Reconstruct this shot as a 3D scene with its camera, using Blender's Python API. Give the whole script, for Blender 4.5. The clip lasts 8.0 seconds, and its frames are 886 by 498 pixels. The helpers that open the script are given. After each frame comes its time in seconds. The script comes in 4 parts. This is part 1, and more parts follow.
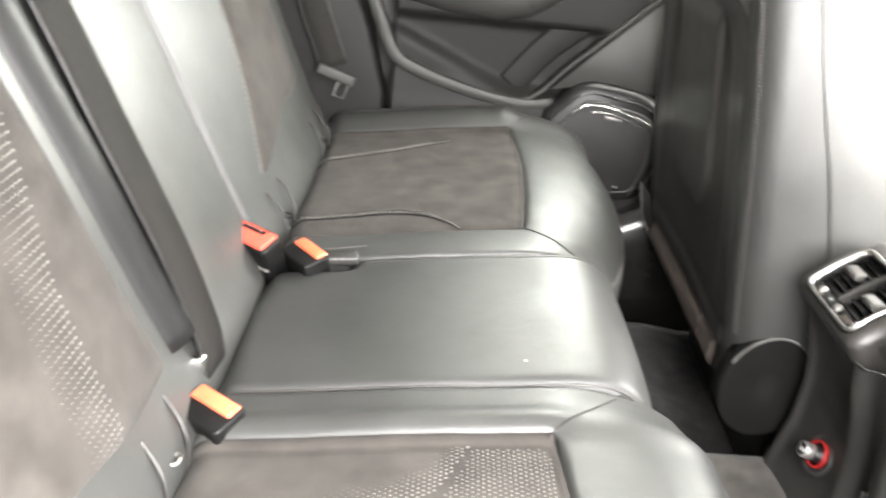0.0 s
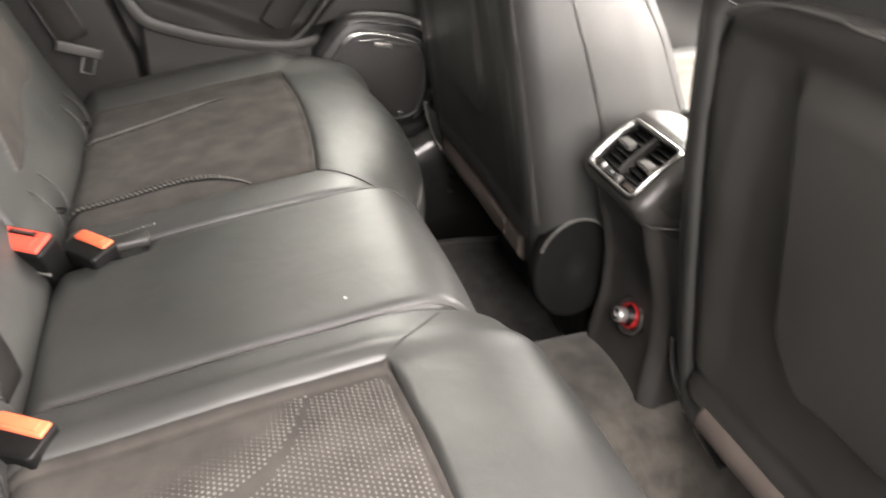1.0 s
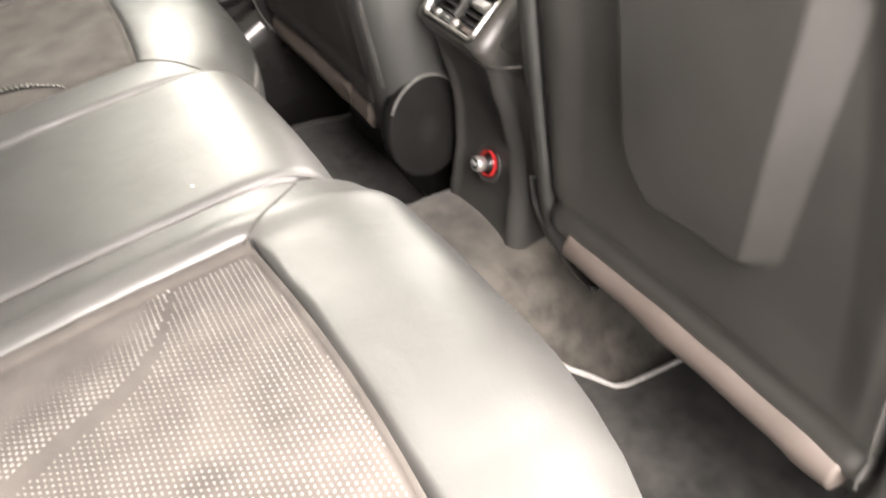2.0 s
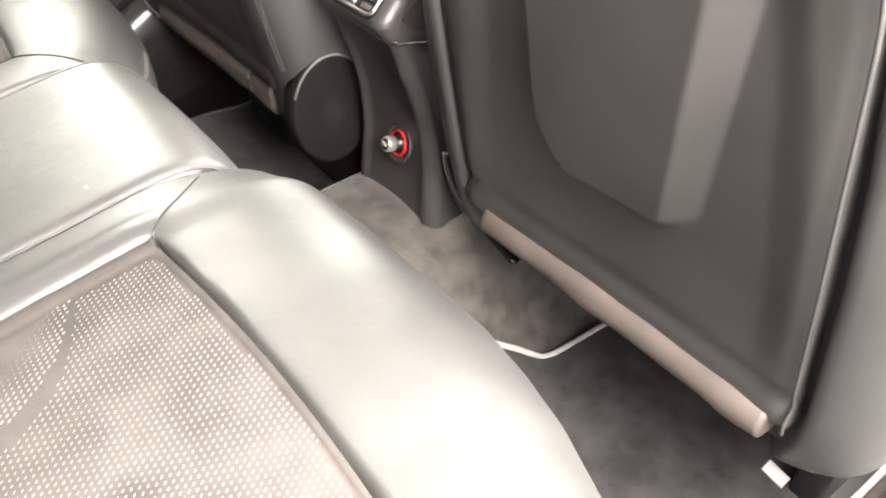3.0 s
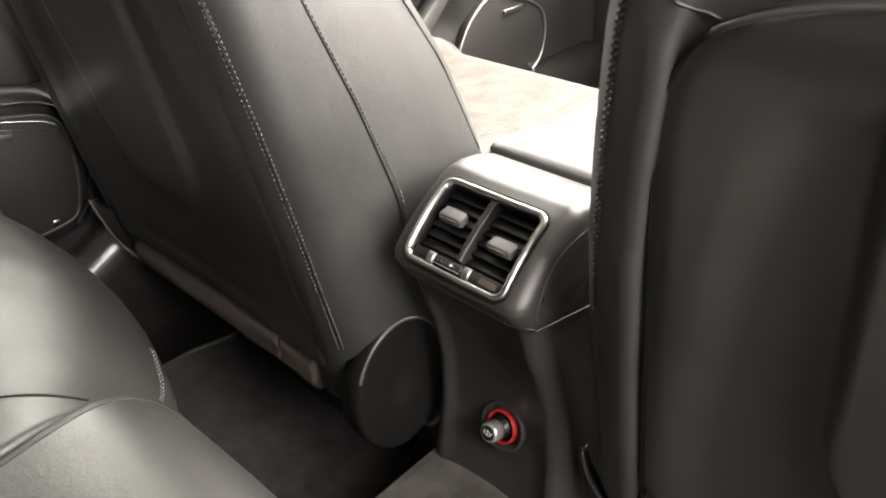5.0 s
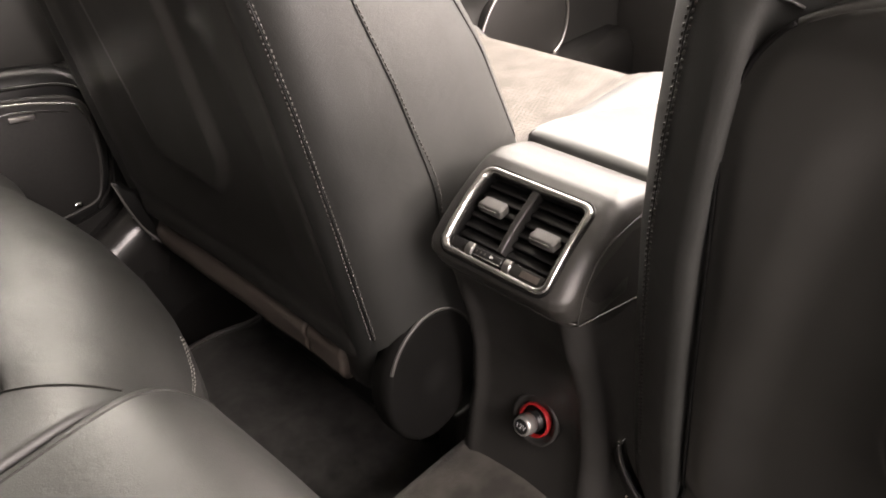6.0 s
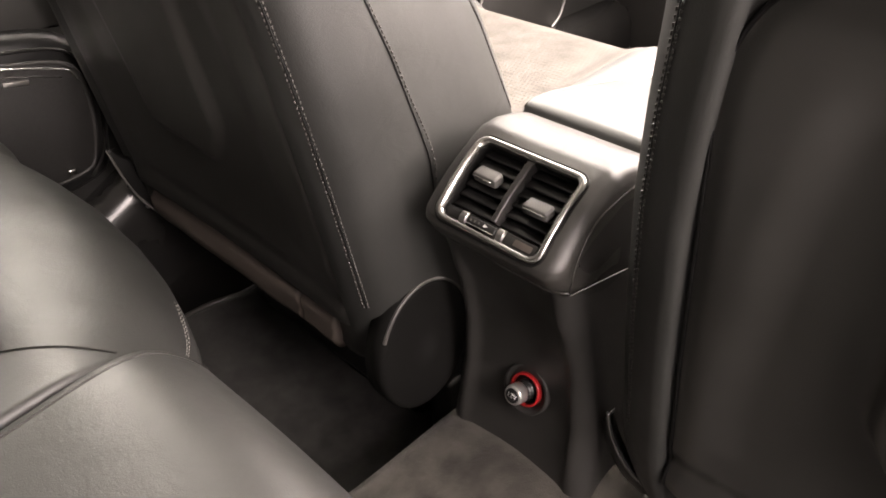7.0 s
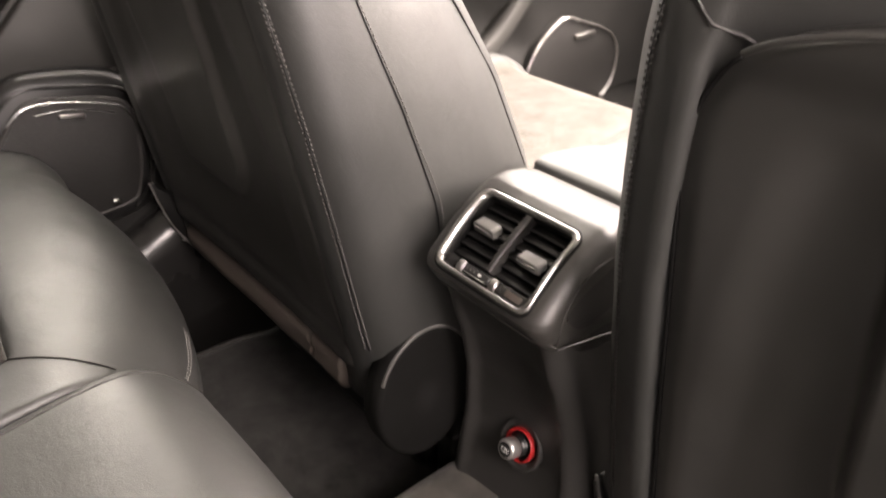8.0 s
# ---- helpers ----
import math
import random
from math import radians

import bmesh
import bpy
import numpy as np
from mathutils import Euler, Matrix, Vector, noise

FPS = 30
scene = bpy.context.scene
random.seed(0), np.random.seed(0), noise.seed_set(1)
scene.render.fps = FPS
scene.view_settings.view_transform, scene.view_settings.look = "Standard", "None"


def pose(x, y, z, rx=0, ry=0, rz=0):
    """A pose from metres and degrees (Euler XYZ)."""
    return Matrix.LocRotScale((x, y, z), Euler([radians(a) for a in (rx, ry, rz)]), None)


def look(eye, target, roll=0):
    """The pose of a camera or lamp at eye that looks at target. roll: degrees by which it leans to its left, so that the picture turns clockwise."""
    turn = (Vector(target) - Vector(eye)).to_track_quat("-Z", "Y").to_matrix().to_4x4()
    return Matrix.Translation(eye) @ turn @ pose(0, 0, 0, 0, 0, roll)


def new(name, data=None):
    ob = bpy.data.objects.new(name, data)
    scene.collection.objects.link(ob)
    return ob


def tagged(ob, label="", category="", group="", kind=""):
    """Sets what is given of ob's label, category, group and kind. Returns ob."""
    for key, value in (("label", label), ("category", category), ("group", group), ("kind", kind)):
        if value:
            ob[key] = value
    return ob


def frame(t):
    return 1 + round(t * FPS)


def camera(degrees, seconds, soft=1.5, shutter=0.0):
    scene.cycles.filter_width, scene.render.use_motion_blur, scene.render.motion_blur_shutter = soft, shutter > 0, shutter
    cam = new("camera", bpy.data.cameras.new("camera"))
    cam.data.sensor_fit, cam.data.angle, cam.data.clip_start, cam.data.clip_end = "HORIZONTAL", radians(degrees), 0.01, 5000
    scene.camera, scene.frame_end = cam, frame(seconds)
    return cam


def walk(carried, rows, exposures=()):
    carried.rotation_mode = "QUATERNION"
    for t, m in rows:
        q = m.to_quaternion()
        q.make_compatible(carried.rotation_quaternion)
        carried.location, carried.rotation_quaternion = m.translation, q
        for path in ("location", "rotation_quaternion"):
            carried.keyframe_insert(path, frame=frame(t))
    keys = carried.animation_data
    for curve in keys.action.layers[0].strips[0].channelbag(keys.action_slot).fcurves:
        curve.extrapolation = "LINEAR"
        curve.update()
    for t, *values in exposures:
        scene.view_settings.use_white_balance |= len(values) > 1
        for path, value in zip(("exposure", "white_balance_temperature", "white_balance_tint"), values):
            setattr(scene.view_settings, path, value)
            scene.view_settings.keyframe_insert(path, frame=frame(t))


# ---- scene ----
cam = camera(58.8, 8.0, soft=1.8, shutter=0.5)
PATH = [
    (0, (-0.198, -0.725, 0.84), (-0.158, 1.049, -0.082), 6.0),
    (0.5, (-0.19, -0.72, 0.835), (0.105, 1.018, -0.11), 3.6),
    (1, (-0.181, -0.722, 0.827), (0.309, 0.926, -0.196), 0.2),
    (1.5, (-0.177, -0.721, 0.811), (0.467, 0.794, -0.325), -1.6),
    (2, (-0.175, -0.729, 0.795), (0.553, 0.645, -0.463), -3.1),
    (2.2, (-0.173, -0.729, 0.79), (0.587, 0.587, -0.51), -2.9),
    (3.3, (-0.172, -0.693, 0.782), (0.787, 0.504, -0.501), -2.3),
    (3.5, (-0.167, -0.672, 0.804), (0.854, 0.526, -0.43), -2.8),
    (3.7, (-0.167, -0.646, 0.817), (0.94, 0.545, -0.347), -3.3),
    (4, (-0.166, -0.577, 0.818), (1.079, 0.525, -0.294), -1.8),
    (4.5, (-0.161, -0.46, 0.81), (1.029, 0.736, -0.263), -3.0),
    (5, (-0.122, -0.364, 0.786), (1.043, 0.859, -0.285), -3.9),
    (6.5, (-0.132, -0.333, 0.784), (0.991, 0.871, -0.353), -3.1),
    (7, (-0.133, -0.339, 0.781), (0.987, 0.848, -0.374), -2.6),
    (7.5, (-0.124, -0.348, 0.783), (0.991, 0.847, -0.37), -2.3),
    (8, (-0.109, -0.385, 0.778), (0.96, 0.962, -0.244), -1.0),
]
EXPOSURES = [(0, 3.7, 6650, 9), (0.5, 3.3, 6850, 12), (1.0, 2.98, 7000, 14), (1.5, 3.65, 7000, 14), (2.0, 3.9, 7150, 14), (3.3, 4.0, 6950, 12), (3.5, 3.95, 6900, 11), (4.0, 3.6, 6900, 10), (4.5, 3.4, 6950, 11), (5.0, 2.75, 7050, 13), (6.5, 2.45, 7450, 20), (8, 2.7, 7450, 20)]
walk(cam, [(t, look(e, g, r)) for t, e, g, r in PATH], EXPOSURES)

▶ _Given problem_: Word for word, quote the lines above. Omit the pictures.

▶ _Response to the exercise_:
Reconstruct this shot as a 3D scene with its camera, using Blender's Python API. Give the whole script, for Blender 4.5. The clip lasts 8.0 seconds, and its frames are 886 by 498 pixels. The helpers that open the script are given. After each frame comes its time in seconds. The script comes in 4 parts. This is part 1, and more parts follow.
0.0 s
1.0 s
2.0 s
3.0 s
5.0 s
6.0 s
7.0 s
8.0 s
# ---- helpers ----
import math
import random
from math import radians

import bmesh
import bpy
import numpy as np
from mathutils import Euler, Matrix, Vector, noise

FPS = 30
scene = bpy.context.scene
random.seed(0), np.random.seed(0), noise.seed_set(1)
scene.render.fps = FPS
scene.view_settings.view_transform, scene.view_settings.look = "Standard", "None"


def pose(x, y, z, rx=0, ry=0, rz=0):
    """A pose from metres and degrees (Euler XYZ)."""
    return Matrix.LocRotScale((x, y, z), Euler([radians(a) for a in (rx, ry, rz)]), None)


def look(eye, target, roll=0):
    """The pose of a camera or lamp at eye that looks at target. roll: degrees by which it leans to its left, so that the picture turns clockwise."""
    turn = (Vector(target) - Vector(eye)).to_track_quat("-Z", "Y").to_matrix().to_4x4()
    return Matrix.Translation(eye) @ turn @ pose(0, 0, 0, 0, 0, roll)


def new(name, data=None):
    ob = bpy.data.objects.new(name, data)
    scene.collection.objects.link(ob)
    return ob


def tagged(ob, label="", category="", group="", kind=""):
    """Sets what is given of ob's label, category, group and kind. Returns ob."""
    for key, value in (("label", label), ("category", category), ("group", group), ("kind", kind)):
        if value:
            ob[key] = value
    return ob


def frame(t):
    return 1 + round(t * FPS)


def camera(degrees, seconds, soft=1.5, shutter=0.0):
    scene.cycles.filter_width, scene.render.use_motion_blur, scene.render.motion_blur_shutter = soft, shutter > 0, shutter
    cam = new("camera", bpy.data.cameras.new("camera"))
    cam.data.sensor_fit, cam.data.angle, cam.data.clip_start, cam.data.clip_end = "HORIZONTAL", radians(degrees), 0.01, 5000
    scene.camera, scene.frame_end = cam, frame(seconds)
    return cam


def walk(carried, rows, exposures=()):
    carried.rotation_mode = "QUATERNION"
    for t, m in rows:
        q = m.to_quaternion()
        q.make_compatible(carried.rotation_quaternion)
        carried.location, carried.rotation_quaternion = m.translation, q
        for path in ("location", "rotation_quaternion"):
            carried.keyframe_insert(path, frame=frame(t))
    keys = carried.animation_data
    for curve in keys.action.layers[0].strips[0].channelbag(keys.action_slot).fcurves:
        curve.extrapolation = "LINEAR"
        curve.update()
    for t, *values in exposures:
        scene.view_settings.use_white_balance |= len(values) > 1
        for path, value in zip(("exposure", "white_balance_temperature", "white_balance_tint"), values):
            setattr(scene.view_settings, path, value)
            scene.view_settings.keyframe_insert(path, frame=frame(t))


# ---- scene ----
cam = camera(58.8, 8.0, soft=1.8, shutter=0.5)
PATH = [
    (0, (-0.198, -0.725, 0.84), (-0.158, 1.049, -0.082), 6.0),
    (0.5, (-0.19, -0.72, 0.835), (0.105, 1.018, -0.11), 3.6),
    (1, (-0.181, -0.722, 0.827), (0.309, 0.926, -0.196), 0.2),
    (1.5, (-0.177, -0.721, 0.811), (0.467, 0.794, -0.325), -1.6),
    (2, (-0.175, -0.729, 0.795), (0.553, 0.645, -0.463), -3.1),
    (2.2, (-0.173, -0.729, 0.79), (0.587, 0.587, -0.51), -2.9),
    (3.3, (-0.172, -0.693, 0.782), (0.787, 0.504, -0.501), -2.3),
    (3.5, (-0.167, -0.672, 0.804), (0.854, 0.526, -0.43), -2.8),
    (3.7, (-0.167, -0.646, 0.817), (0.94, 0.545, -0.347), -3.3),
    (4, (-0.166, -0.577, 0.818), (1.079, 0.525, -0.294), -1.8),
    (4.5, (-0.161, -0.46, 0.81), (1.029, 0.736, -0.263), -3.0),
    (5, (-0.122, -0.364, 0.786), (1.043, 0.859, -0.285), -3.9),
    (6.5, (-0.132, -0.333, 0.784), (0.991, 0.871, -0.353), -3.1),
    (7, (-0.133, -0.339, 0.781), (0.987, 0.848, -0.374), -2.6),
    (7.5, (-0.124, -0.348, 0.783), (0.991, 0.847, -0.37), -2.3),
    (8, (-0.109, -0.385, 0.778), (0.96, 0.962, -0.244), -1.0),
]
EXPOSURES = [(0, 3.7, 6650, 9), (0.5, 3.3, 6850, 12), (1.0, 2.98, 7000, 14), (1.5, 3.65, 7000, 14), (2.0, 3.9, 7150, 14), (3.3, 4.0, 6950, 12), (3.5, 3.95, 6900, 11), (4.0, 3.6, 6900, 10), (4.5, 3.4, 6950, 11), (5.0, 2.75, 7050, 13), (6.5, 2.45, 7450, 20), (8, 2.7, 7450, 20)]
walk(cam, [(t, look(e, g, r)) for t, e, g, r in PATH], EXPOSURES)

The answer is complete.